Appam is a South Indian basket shaped pancake like dish. It is a very popular breakfast dish in Kerala and is specially prepared in a kadai called appachatti /appam pan. It is a thin, lacy paper like hopper that is soft and fluffy in the centre and thin and crisp on the edges. It is prepared from grinding and fermenting rice, urad dhal and coconut. It is light on stomach and is very easily digestible. Appams are usually served with vegetable stew or kadalai curry or vegetable kurma or sweetened coconut milk.

Green moong dhal Idli

Idli is a common breakfast item in South India and is prepared from a major proportion of rice and urad dhal. Unlike the regular idlis, green moong dhal idlis have no rice and is a healthy alternative to the regular ones. It is prepared by soaking , grinding and fermenting the green moong beans and urad dhal. Green moong dhal is one of the healthiest source of plant protein. They are low in fat and carbohydrates and high in fibre. Apart from its nutrition, the process of fermentation before making the idlis helps in easy digestion. It can be served with chutney and sambar.

Methi Masala Paratha

Methi Masala paratha is a delicious and healthy whole wheat Indian flatbread. It is an excellent healthy alternative to the usual plain parathas or rotis. Methi leaves, also known as fenugreek leaves are packed with nutrition and when added to wheat flour enhances the taste and flavour. It is made by mixing and kneading the wheat flour with chopped methi leaves, yoghurt and few other spices. Methi masala paratha is traditionally served with yoghurt or dhal / subzi.

Upma Kozhukattai / Steamed Rice Dumplings

Upma Kozhukattai or Steamed rice dumplings is a simple yet tasty breakfast / dinner item.
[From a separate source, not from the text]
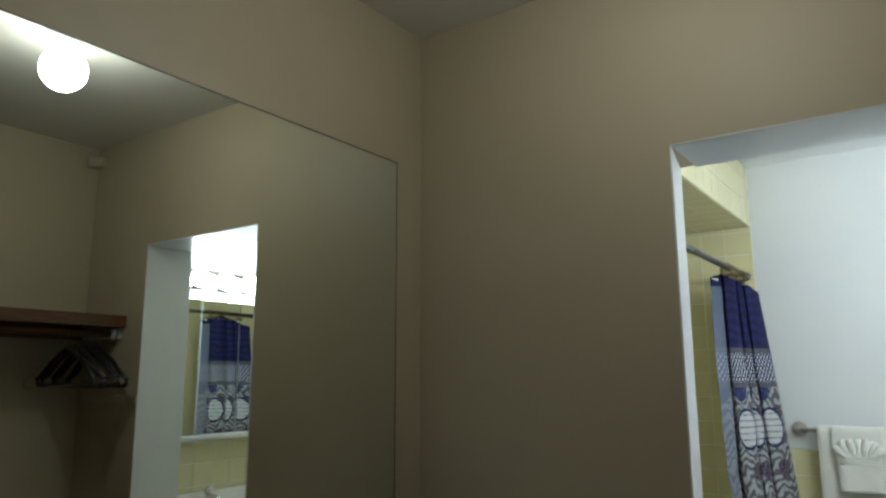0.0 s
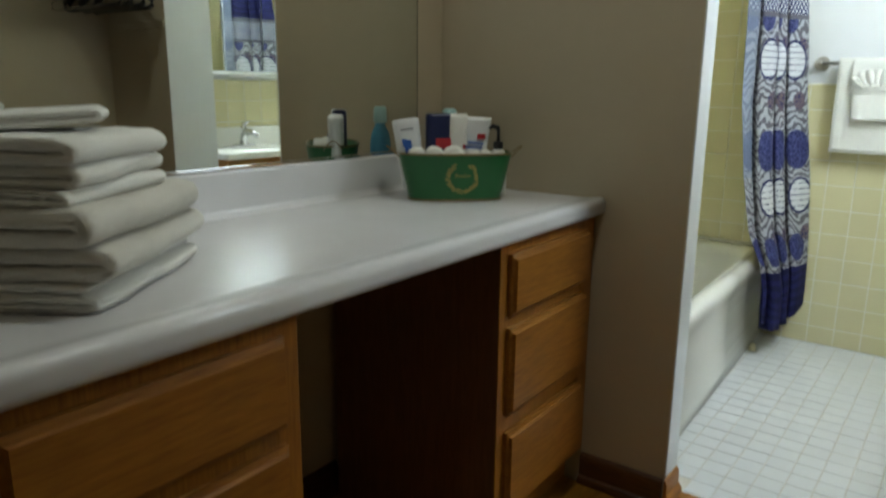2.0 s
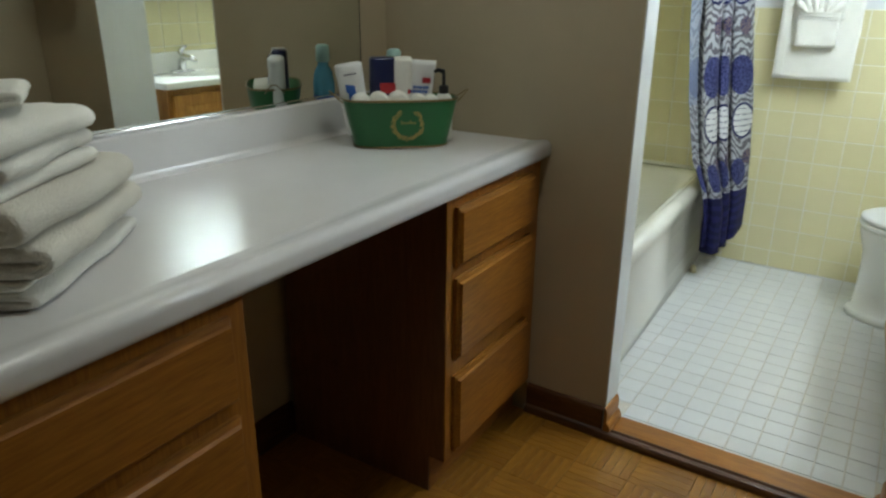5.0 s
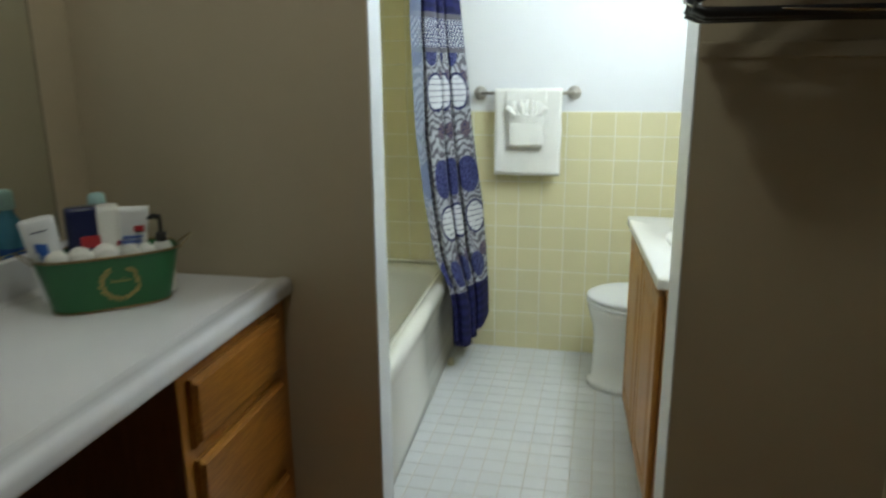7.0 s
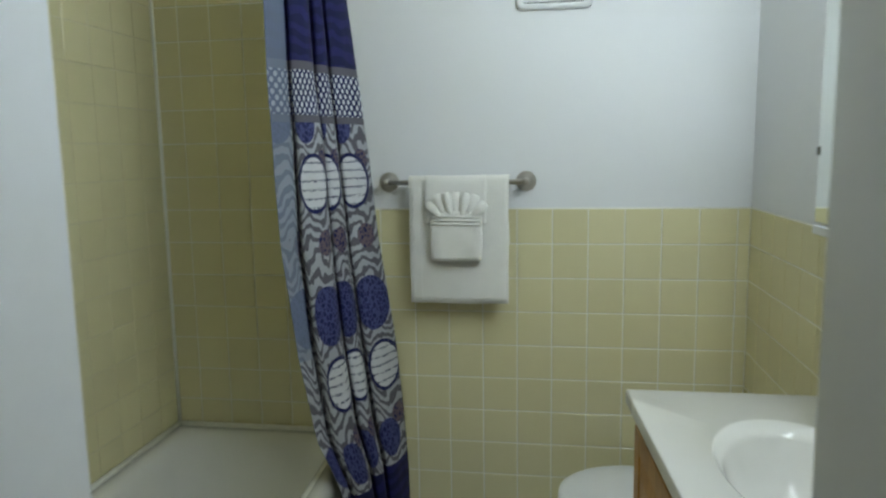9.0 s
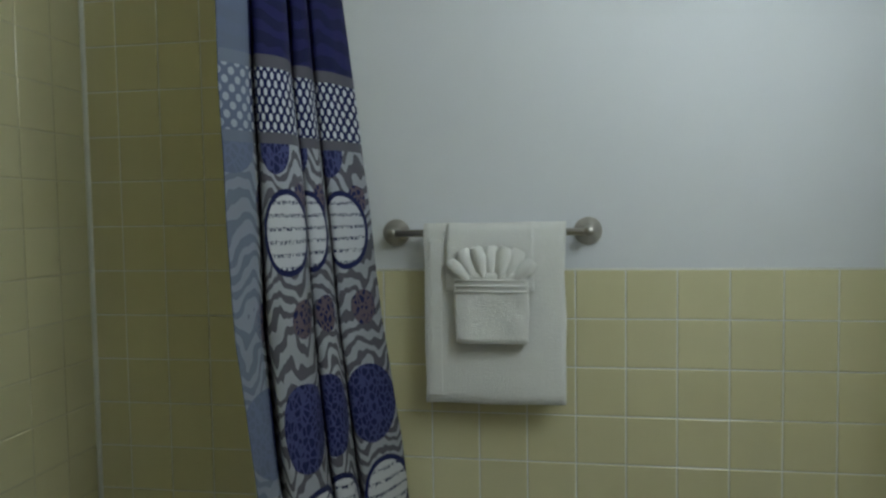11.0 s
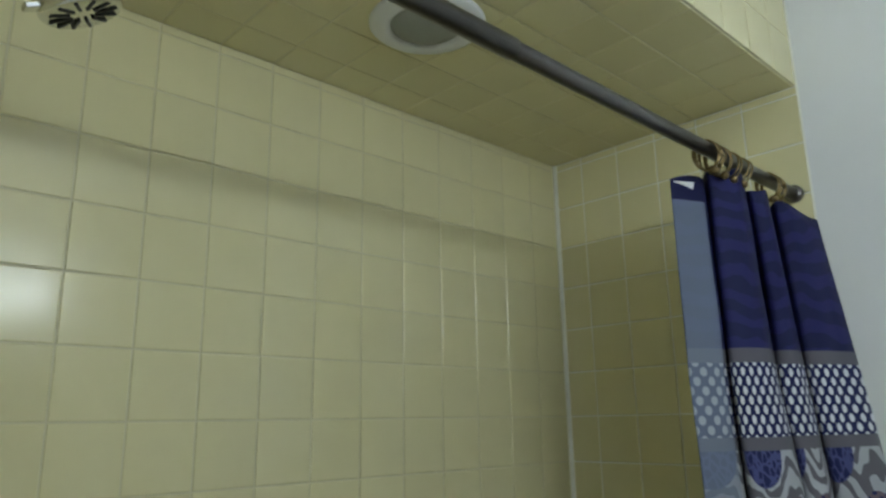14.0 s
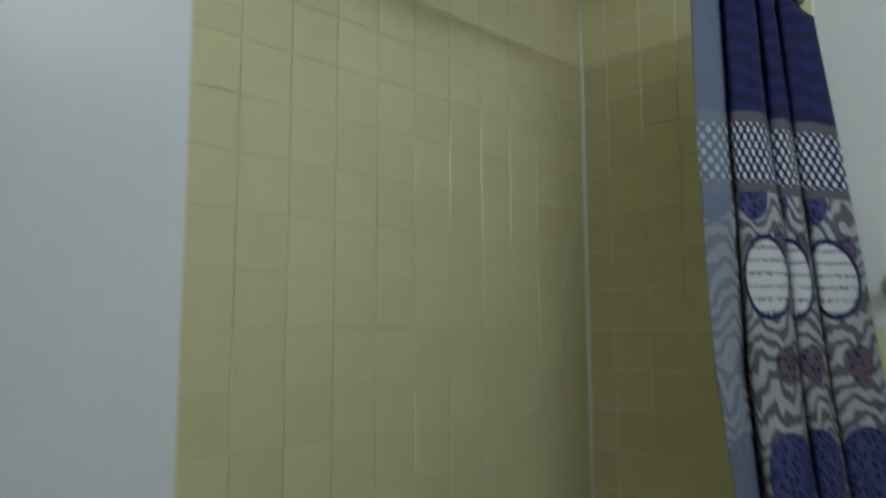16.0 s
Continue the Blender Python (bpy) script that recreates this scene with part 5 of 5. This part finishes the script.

It is made from broken rice also called rice rava. It is very similar to rice upma /arisi upma with subtle variations. This popular South Indian breakfast / dinner recipe and is traditionally served with brinjal gotsu / sambar / chutney.

Palak/ Spinach Adai

Adai is a healthy tiffin variety from South India. It is made by soaking and grinding some definite proportion of rice, lentils and chillies. Most of the South Indian tiffin varieties have a large proportion of rice that contributes to the bulk of carbs in vegetarian diet. Since adai has a large proportion of lentils, it is a healthier breakfast / dinner option. The best part of this tiffin variety is that it doesn’t require fermentation. Apart from the regular lentils, I have added some white and black kidney beans (karamani ) for better taste, crunchiness & nutrition. The addition of chopped palak /spinach leaves to the batter makes it a wholesome, flavourful, colourful and nutritious meal.